*SHORT EXERCISE:*
Copy exactly the lines of the records below, and only those lines, beginning with the line that contains "scene.view_settings.use_white_balance |= len(values)" and ending with the line that contains "scene.view_settings.keyframe_insert(path, frame=frame(t))".

*RECORDED INFORMATION:*
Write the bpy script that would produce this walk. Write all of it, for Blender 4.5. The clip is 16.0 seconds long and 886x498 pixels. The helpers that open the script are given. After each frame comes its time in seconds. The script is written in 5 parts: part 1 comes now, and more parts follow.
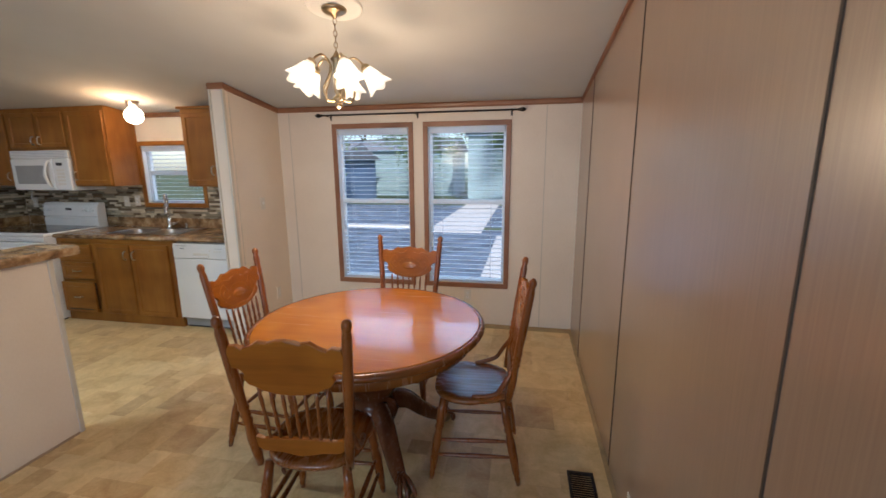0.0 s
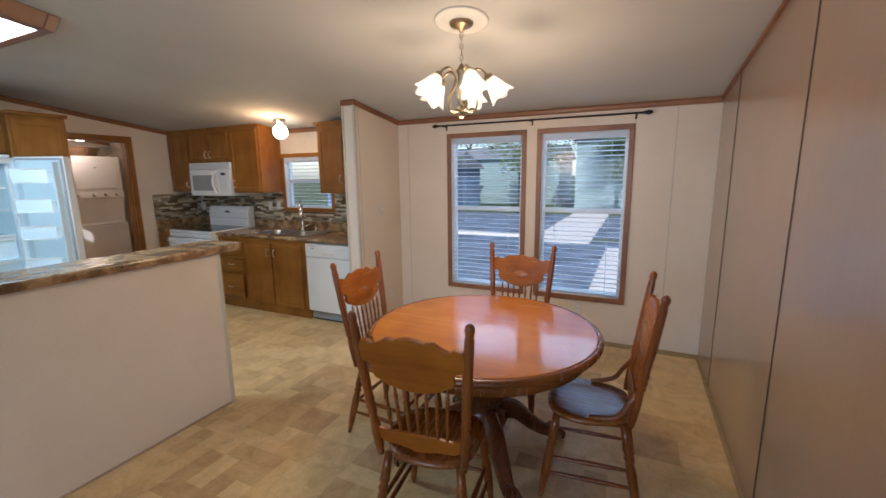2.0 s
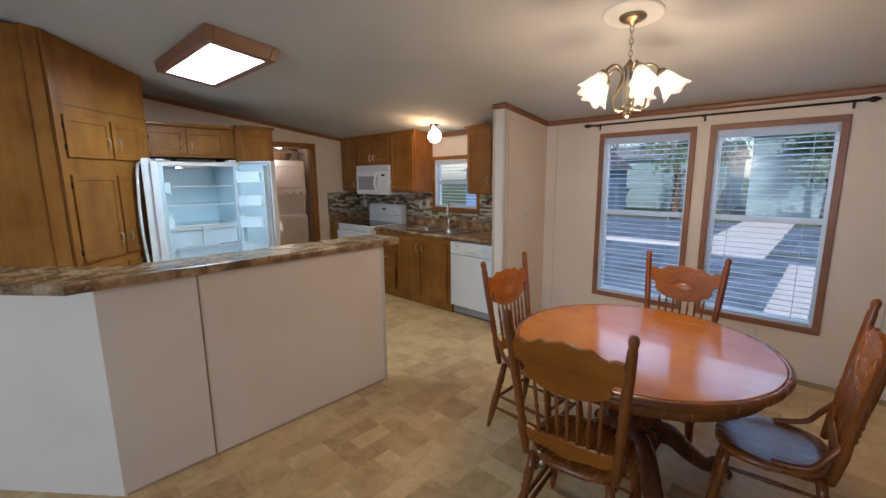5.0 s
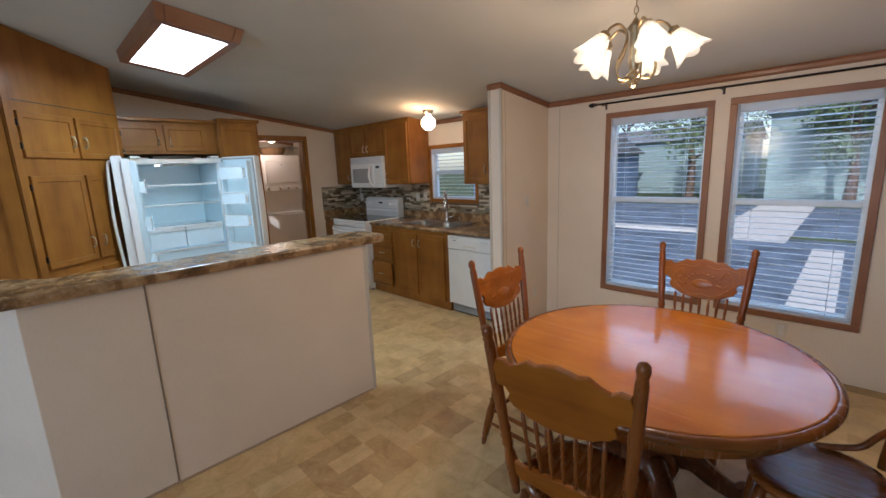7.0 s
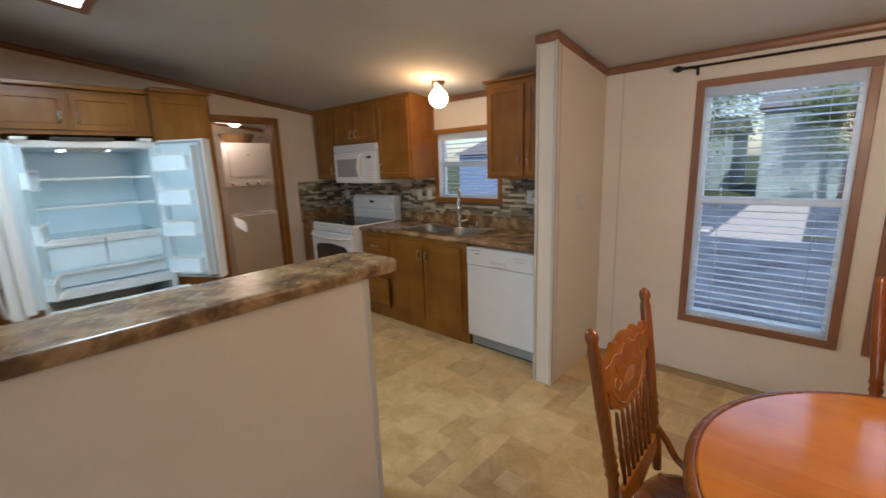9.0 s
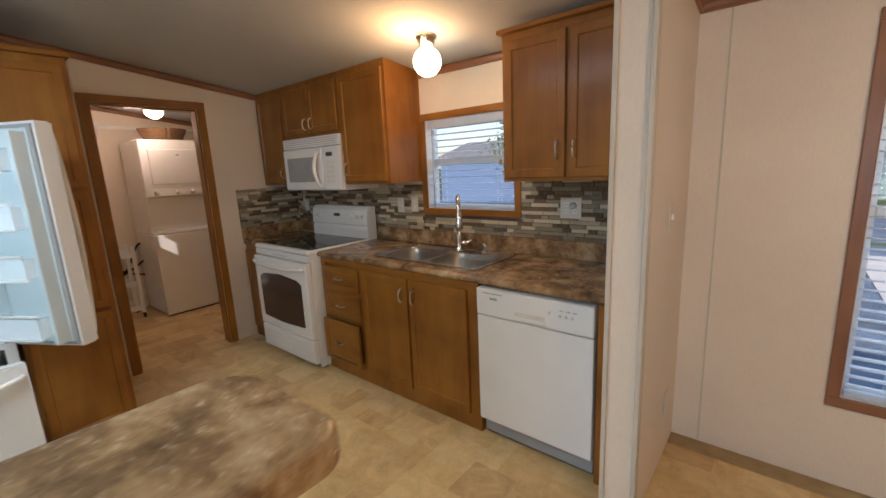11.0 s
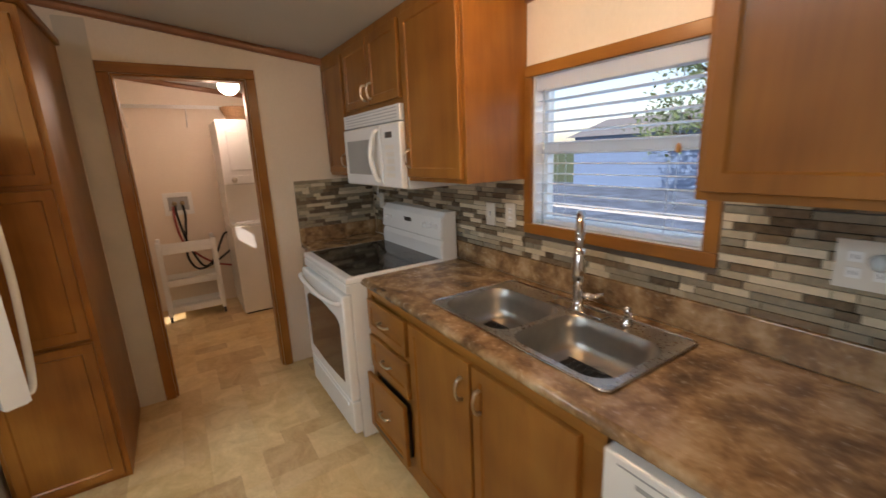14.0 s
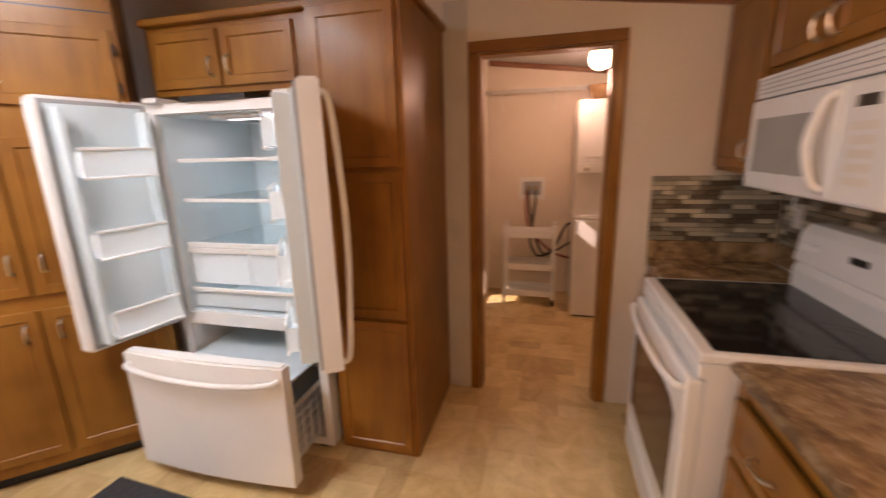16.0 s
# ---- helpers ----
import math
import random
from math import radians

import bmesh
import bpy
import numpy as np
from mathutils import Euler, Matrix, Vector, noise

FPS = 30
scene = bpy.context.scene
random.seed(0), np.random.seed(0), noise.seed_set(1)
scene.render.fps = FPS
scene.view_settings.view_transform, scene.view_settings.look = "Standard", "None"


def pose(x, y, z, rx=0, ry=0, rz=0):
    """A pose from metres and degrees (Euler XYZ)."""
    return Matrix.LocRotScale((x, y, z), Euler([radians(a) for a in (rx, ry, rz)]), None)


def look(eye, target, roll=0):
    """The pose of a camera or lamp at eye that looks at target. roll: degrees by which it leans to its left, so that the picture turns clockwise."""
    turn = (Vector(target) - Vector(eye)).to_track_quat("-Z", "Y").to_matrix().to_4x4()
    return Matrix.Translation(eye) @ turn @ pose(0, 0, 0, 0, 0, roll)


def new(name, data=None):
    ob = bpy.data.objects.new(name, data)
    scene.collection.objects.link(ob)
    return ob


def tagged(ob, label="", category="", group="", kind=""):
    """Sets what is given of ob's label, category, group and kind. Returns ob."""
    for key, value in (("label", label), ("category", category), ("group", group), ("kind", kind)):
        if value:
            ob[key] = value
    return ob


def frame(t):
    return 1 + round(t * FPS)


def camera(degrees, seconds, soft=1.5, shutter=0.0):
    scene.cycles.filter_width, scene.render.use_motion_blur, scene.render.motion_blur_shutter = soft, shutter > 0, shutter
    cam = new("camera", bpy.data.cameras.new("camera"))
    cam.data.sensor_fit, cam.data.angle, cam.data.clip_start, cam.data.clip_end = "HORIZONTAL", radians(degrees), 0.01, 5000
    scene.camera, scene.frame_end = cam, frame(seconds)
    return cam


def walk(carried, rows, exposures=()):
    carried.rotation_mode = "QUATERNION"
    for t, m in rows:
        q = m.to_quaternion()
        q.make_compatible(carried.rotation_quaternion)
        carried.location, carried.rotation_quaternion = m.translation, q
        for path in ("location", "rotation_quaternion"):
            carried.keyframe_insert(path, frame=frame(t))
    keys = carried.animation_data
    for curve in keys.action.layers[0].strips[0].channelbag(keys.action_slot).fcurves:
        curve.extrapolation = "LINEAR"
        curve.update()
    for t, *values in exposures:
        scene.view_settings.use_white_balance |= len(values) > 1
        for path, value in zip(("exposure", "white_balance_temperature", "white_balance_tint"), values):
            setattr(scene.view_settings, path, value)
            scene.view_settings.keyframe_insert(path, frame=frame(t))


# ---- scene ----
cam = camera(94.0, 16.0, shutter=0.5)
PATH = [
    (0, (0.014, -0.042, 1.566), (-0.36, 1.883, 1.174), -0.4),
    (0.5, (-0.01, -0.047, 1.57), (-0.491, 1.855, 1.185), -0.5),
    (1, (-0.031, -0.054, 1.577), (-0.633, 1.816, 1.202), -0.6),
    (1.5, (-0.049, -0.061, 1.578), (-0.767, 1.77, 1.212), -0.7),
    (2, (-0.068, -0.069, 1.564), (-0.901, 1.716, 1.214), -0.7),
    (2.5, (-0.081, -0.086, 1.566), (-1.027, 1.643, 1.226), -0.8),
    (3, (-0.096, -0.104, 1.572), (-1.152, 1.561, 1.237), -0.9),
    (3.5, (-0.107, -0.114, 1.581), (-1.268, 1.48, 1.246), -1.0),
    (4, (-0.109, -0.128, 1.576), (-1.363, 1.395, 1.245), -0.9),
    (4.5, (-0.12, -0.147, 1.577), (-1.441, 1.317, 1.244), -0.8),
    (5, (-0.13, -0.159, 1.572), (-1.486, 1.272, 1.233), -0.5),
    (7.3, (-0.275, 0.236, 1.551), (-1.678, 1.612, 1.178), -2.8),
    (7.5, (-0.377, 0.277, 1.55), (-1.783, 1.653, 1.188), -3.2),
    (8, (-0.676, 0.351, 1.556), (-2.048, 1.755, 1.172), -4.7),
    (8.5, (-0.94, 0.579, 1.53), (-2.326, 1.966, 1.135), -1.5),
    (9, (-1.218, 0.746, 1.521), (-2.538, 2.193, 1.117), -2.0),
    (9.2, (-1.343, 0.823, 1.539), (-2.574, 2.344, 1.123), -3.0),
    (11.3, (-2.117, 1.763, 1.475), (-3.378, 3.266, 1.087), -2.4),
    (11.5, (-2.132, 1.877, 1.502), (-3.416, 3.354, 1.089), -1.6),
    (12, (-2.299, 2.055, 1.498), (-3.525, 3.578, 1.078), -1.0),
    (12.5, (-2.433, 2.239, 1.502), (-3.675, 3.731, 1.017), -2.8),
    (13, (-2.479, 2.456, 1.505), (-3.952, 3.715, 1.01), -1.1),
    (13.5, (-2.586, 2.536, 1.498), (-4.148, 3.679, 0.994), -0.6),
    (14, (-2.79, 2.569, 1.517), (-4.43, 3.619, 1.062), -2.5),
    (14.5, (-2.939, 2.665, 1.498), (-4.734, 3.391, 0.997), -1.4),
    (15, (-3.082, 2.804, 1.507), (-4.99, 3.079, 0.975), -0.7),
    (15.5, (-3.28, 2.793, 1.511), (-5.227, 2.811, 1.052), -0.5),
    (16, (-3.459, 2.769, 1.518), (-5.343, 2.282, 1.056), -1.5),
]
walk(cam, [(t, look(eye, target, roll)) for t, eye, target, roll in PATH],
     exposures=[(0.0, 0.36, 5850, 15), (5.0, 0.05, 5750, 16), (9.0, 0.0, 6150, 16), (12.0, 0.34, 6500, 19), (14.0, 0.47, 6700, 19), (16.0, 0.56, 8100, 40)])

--

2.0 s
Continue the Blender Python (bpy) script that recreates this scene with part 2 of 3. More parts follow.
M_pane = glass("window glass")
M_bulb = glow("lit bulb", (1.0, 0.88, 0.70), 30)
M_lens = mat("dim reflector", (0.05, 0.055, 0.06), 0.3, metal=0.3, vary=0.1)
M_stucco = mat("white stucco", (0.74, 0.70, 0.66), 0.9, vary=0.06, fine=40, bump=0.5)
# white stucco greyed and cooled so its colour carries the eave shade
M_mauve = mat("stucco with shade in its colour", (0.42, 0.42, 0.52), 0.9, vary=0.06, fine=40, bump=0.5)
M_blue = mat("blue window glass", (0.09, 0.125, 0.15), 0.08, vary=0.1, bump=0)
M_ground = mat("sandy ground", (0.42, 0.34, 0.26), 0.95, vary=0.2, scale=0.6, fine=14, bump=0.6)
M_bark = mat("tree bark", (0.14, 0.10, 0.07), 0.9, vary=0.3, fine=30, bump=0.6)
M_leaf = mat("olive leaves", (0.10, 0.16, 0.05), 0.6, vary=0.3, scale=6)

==

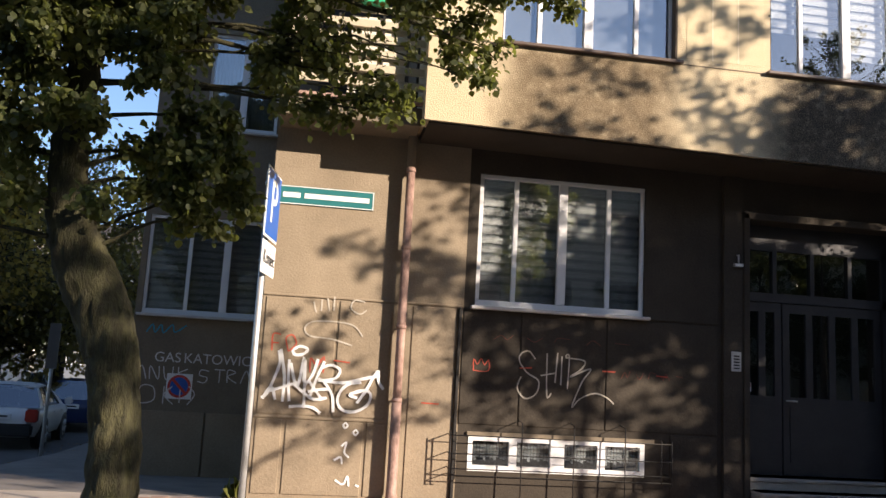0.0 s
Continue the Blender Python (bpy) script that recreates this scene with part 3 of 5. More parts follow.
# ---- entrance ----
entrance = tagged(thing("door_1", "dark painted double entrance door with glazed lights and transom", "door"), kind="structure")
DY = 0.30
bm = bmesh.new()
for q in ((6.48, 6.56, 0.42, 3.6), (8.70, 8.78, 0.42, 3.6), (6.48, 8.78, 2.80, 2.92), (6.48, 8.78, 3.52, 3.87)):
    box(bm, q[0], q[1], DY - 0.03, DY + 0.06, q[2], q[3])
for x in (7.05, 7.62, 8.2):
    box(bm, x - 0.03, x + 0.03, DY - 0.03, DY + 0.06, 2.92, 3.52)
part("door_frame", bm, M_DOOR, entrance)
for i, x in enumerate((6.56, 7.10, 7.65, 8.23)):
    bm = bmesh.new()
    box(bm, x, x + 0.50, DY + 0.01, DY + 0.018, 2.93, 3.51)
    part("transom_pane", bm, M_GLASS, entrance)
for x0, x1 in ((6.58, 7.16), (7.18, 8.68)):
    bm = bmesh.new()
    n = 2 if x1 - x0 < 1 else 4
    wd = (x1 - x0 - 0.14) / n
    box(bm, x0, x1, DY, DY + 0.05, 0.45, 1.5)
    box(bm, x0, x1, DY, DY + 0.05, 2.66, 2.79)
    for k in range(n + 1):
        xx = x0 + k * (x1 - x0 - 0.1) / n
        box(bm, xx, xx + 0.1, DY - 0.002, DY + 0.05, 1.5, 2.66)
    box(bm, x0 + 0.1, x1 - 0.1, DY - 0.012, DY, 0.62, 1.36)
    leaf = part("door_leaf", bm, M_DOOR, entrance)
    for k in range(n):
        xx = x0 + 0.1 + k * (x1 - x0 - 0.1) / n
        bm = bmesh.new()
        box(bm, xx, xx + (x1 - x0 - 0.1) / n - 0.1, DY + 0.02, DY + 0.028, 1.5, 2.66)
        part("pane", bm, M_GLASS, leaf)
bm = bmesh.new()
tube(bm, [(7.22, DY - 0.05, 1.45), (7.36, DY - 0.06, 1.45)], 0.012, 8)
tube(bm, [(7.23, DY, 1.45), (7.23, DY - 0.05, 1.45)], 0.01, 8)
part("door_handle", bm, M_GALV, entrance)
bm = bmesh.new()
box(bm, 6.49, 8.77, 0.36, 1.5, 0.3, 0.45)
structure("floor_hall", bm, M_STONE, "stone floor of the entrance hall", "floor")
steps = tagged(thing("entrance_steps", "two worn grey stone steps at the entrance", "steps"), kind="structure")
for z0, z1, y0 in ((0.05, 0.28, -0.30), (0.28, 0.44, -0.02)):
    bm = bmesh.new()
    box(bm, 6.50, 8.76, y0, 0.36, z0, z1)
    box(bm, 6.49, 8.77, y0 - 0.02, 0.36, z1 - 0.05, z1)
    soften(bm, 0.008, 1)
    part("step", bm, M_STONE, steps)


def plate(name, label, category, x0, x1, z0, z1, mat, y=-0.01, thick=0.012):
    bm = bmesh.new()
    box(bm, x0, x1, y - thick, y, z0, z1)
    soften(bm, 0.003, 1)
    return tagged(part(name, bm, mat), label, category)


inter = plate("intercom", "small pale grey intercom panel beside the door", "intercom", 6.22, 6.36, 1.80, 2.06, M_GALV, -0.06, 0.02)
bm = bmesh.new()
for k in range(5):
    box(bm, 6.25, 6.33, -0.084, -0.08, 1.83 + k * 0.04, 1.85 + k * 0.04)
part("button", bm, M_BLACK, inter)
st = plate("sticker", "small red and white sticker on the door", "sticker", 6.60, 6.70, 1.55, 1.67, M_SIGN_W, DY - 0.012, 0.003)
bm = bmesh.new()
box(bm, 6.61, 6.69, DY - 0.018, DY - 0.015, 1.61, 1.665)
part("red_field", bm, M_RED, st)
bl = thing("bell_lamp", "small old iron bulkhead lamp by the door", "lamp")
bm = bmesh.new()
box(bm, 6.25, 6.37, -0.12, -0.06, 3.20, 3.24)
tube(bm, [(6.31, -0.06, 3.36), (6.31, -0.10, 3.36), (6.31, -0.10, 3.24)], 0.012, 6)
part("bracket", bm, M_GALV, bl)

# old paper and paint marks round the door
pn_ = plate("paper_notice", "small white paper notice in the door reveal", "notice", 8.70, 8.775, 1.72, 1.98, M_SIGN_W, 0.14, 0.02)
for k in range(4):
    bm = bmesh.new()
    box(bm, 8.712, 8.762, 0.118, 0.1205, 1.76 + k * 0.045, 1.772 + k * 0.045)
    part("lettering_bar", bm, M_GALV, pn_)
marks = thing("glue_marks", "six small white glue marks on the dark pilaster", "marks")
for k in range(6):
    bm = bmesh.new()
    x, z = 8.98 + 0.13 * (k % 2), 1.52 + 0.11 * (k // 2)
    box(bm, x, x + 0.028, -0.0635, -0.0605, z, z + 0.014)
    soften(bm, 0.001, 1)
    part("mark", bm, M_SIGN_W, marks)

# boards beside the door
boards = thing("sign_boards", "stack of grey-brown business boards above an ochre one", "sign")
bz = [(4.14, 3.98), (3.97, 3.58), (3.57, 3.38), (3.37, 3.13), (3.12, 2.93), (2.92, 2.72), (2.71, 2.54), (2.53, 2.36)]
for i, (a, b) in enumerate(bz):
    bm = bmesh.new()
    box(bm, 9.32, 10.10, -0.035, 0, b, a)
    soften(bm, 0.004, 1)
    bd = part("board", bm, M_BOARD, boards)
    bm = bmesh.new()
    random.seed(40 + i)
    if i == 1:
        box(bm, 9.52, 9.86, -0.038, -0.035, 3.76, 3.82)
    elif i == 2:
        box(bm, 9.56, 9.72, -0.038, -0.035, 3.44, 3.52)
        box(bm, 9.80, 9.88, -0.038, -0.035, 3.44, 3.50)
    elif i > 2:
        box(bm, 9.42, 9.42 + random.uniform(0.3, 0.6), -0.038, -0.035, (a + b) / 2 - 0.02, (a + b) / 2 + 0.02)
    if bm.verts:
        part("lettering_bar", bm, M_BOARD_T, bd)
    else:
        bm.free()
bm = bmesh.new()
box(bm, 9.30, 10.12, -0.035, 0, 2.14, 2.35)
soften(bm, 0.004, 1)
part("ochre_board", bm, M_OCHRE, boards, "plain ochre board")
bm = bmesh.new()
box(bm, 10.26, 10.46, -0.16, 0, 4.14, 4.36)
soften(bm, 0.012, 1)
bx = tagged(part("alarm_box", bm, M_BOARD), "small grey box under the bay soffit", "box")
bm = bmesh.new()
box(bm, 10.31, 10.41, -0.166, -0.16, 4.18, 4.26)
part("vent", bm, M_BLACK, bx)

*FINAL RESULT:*
        scene.view_settings.use_white_balance |= len(values) > 1
        for path, value in zip(("exposure", "white_balance_temperature", "white_balance_tint"), values):
            setattr(scene.view_settings, path, value)
            scene.view_settings.keyframe_insert(path, frame=frame(t))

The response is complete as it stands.